Jabrin Castle ranks as one of the most impressive historical buildings in the country. Beautifully and sensitively repaired, it represents the culmination of seven years’ restoration work and was the first such project to be undertaken by the Ministry of Heritage and Culture.

Although designed as a fort, the castle was traditionally home to royalty rather than occupied by military. In fact, its location, slap bang in the middle of an open plain fringed by mountains, made it vulnerable to potential raiders. Accordingly it is no surprise that the austere façade and crenellations conceal from view the gorgeous architectural trappings of a palace – scalloped arches, painted ceilings, latticework balustrades and so on.

Power and learning
A castle for a horse
Built c. 1670 when the Ya’ariba dynasty was at its zenith, Jabrin was the work of Imam Bil’arub Bin Sultan, who died at the castle in 1692 (visitors can still see his tomb near the indoor falaj system). The Imam is said to have been a colourful character; one room on the second floor was allocated to his favourite horse, for example. Notwithstanding this eccentricity, the castle was a seat of learning, reflecting its name – jabrin means ‘unity, peace and the call of Islam’ in Arabic. In Travels in Oman (The Oleander Press), Philip Ward notes that tantalisingly little is known of the religious college established by Bil’arub, although some scholars’ names have survived, including that of the poet Rashid bin Khamis al Habashi al A‘ma.

Shady courtyards, Passages, towers, staterooms
The castle occupies the northern quarter of a fortified courtyard, beyond which are a new car park and shaded area for footsore tourists. A single gate in the eastern corner gives on to this wide outer courtyard, providing a view of the castle walls, which are constructed from irregular stone slabs quarried from nearby mountains and overlaid with a plaster called sarooj.

The rectangular castle is arranged round two inner courtyards, both open to the sky. Entering the main doorway is a surprise for the first-time visitor because the wide forecourt gives no indication
of the sophisticated manipulation of space beyond: passing through a dim passage you emerge in a cool, shady inner courtyard that soars upwards to the sky, its smooth rendered walls punctuated by exquisite arches and slender windows partly screened by fretwork.

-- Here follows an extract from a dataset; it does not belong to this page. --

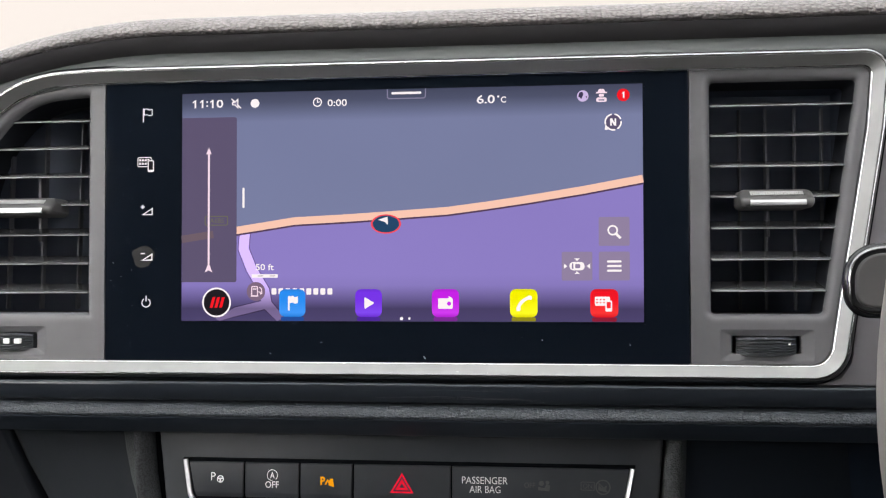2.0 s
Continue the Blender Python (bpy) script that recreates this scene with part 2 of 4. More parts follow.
UI_ROAD = lit("display_main_road", "f5c6b4", 1.0)
UI_ROAD_EDGE = lit("display_road_edge", "54405c", 1.0)
UI_STREET = lit("display_side_street", "c2aaf2", 1.35, shaded=True)
UI_STREET_EDGE = lit("display_street_edge", "6c5a94", 1.0, shaded=True)
UI_PANEL = lit("display_side_bar", "5b5270", 1.0)
UI_PANEL_ROAD = lit("display_road_under_bar", "6c5c68", 1.0)
UI_TILE = lit("display_tile", "8e80a2", 1.0)
UI_PINK = lit("display_pink_white", "f6dff0", 1.0)
UI_BLACK = lit("display_black", "1a161c", 1.0)
UI_RED = lit("display_red", "ee1422", 1.0)
UI_CORAL = lit("display_coral", "ef4a58", 1.0)
UI_NAVY = lit("display_navy", "1f4468", 1.0)
UI_BROWN = lit("display_brown", "7c6680", 1.0)
UI_LILAC = lit("display_lilac", "cbb9e6", 1.0)
UI_SIGN = lit("display_sign_olive", "6a6a58", 1.0)
UI_GREY = lit("display_grey", "84809c", 1.0)
UI_APPS = [lit("display_app_blue", "1f8cf4", tile=True), lit("display_app_violet", "7432ea", tile=True), lit("display_app_magenta", "c41ee8", tile=True),
           lit("display_app_yellow", "f4ef00", tile=True), lit("display_app_red", "ef1222", tile=True)]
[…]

The interior of the castle sprawls over several storeys, all with varying floor levels, and the result is labyrinthine, a warren of passages, towers and rooms that range from kitchens equipped with platters and cooking vessels to guards’ quarters, a prison and various staterooms. The date store is particularly evocative, a dingy chamber with a grooved floor, the ruts designed to channel date juice away from stacked fruit and into containers. Pouring boiling date syrup on to marauders was a common means of defence at strongholds such as Jabrin or Nizwa Fort.

An eye for detail
Carving, painting, antiques
Jabrin is blessed with a number of details unparalleled elsewhere in the sultanate. In the Sun and Moon Room for instance, astrological, floral and geometric designs weave across the ceiling and round the niches in the walls. One particularly fine corridor has a barrel vault ceiling ornately decorated with calligraphic moulding. Throughout Jabrin are ceilings painted with carpet-like complexity, panels of carving and plasterwork, lustrous timber doors and studded chests. Antiques, cushions and carpets furnish several of the rooms, enabling visitors to imagine how the space was used in the past.

Among the castle’s admirers is Muscat-based artist Sarah White, who often refers back to the building; motifs from Jabrin are a recurrent theme in her vibrant, architecture-inspired paintings. Sarah believes that the palace reflects the peaceful, prosperous period in which it was built, an era that she describes as Oman’s golden age. “Jabrin has a feeling of grandeur and of grace,” she says. If you explore only one historical building in Oman, make it this one. Jabrin is about 220km southwest of Muscat, near Bahla and Nizwa. It is open daily; admission costs 500bz.